In het boek “Onmacht” fileren Jaap van ‘t Hek en Leike van Oss het begrip onmacht uitermate precies in al haar facetten : zowel persoonlijk, systemisch als in een organisatie.
Ontworpen en Adaptieve organisatie
Vandaag las ik over conflicten tussen de “ontworpen” en de wordende “adaptieve” organisatie. De eerste is een papieren werkelijkheid, ingetekend om een doel te bereiken. De adaptieve organisatie is constant in beweging: de buitenwereld met al haar veranderende normen, waarden en gedragingen komt met de mensen mee het werk in. Daar ontstaat iedere dag tussen mensen een eigen werkelijkheid, een eigen organisatie.
Voorbeelden van verandering die kan ontstaan zijn : Je kunt wel of niet thuiswerken. Deze afdeling is wel of niet alleen voor doel Y. Het is wel of niet normaal om 4 dagen te werken, of Jan voert wel of niet altijd taak X uit.
Wat als die twee schuren?
Als die werkelijkheden gaan schuren, omdat ze niet meer genoeg op elkaar lijken dan wordt het interessant. Hoe ga je als mens/team/organisatie om met het ongemak, het onbegrip en het tijdelijk-niet-weten?
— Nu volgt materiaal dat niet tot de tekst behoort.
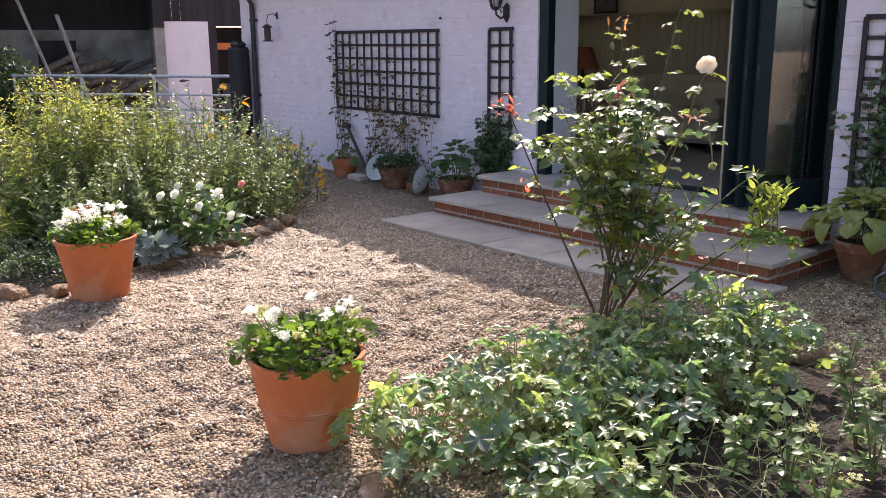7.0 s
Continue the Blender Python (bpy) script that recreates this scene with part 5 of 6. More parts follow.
# bright sprig on the long side branch
tip = targets[4]
LA, LAF = ovate(0.40, 0.07, 0.22)
shoots = {"sprig_foliage": ([], [], []), "lower_sprig_foliage": ([], [], [])}
for k in range(26):
    a, high = k * 2.4, k < 11
    s0 = tip + Vector((rnd.gauss(-0.01, 0.055), rnd.gauss(0, 0.04), rnd.gauss(-0.03, 0.035)))
    e = s0 + (Vector((0.06 * math.cos(a), 0.05 * math.sin(a), rnd.uniform(0.10, 0.19))) if high else Vector((0.04 + 0.15 * math.cos(a), 0.11 * math.sin(a), rnd.uniform(-0.12, 0.04))))
    c = bez(s0, (s0 + e) / 2 + Vector((0, 0, 0.02)), e, 6)
    part("twig", Mesh().tube(c, [0.004, 0.0035, 0.003, 0.0025, 0.002, 0.0015], 5), M_STEM, cane_parts[4])
    P, D, S = shoots["sprig_foliage" if high else "lower_sprig_foliage"]
    for i in range(9 if high else 6):
        u = (i + rnd.random()) / (9 if high else 6)
        p = c[min(int(u * 5), 4)].lerp(c[min(int(u * 5), 4) + 1], u * 5 - min(int(u * 5), 4))
        b = i * 2.4 + k
        P.append(p[:]); D.append((math.cos(b), math.sin(b), rnd.uniform(0.5, 1.3) * (0.6 + u) if high else rnd.uniform(-0.7, 0.2))); S.append(rnd.uniform(0.04, 0.07) if high else rnd.uniform(0.04, 0.062))
P, D, S = (np.array(q) for q in shoots["sprig_foliage"])
tagged(bulk("sprig_foliage", oriented(LA, P, D, S, lean=0.5), LAF, L_SPRIG, rose, "upright pointed yellow-green new leaves"), kind="stuff")
P, D, S = (np.array(q) for q in shoots["lower_sprig_foliage"])
tagged(bulk("lower_sprig_foliage", oriented(OV, P, D, S, lean=0.7), OVF, L_BRIGHT, rose, "broad green leaves of the side branch"), kind="stuff")
for q, n, s in ((targets[3], 36, 0.05), (Vector((0.10, -0.05, 1.30)), 14, 0.03), (targets[0], 14, 0.045), (targets[1], 10, 0.045), (Vector((-0.12, -0.45, 0.86)), 10, 0.025), (Vector((0.55, -0.1, 1.2)), 9, 0.025)):
    P = np.array([(q + Vector((rnd.gauss(0, s * 0.7), rnd.gauss(0, s * 0.7), rnd.gauss(0, s * 0.5))))[:] for _ in range(n)])
    bulk("red_shoot", oriented(NA * np.array([1, 2.2, 1]), P, rand_dirs(n, 0.8), rng.uniform(0.035, 0.06, n)), NAF, L_ORANGE if q.z > 1.5 else L_RED, rose, "coral-red and orange new shoot leaves")["kind"] = "stuff"
rose_bloom(rose, canes[5][8], 0.022, L_CREAMBUD, "faded_bloom")
rose_bloom(rose, targets[2], 0.052, L_BLUSH)
for q in (Vector((-0.28, -0.5, 1.22)), Vector((0.02, -0.02, 1.5)), Vector((0.5, 0.0, 1.2))):
    part("bud", Mesh().lathe([(0, 0), (0.008, 0.004), (0.012, 0.014), (0.008, 0.028), (0, 0.036)], 10, Matrix.Translation(q)), M_STEM, rose)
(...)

Ik merk dat mensen in teams waar ik mee werk, bij het schuren eerst graag teruggrijpen op de ontworpen organisatie. Het lijkt functioneel en duidelijk: zo is het bedoeld en opgeschreven. ”Zo hoort het”. Lekker helder.
Wat ze ook zouden kunnen doen is omgaan met de ontstane werkelijkheid.
Dat betekent omgaan met het feit dat de werkelijkheid waarin de organisatie voor een doel is bedacht veranderd is. Dan kan het zo zijn dat de organisatie niet meer zo effectief is.
Daarom is het verstandig (én leuk én misschien keihard nodig) om regelmatig te onderzoeken of de ontworpen organisatie geholpen kan worden, door zich aan te passen aan de adaptieve organisatie.
Zo creëer je een ontworpen organisatie waar je op terug kunt vallen.
Eventjes in ieder geval.
Meer over het functioneel inzetten van verschil, is er vanaf 15 mei te lezen in “Conflict eren“.
Ook zin in!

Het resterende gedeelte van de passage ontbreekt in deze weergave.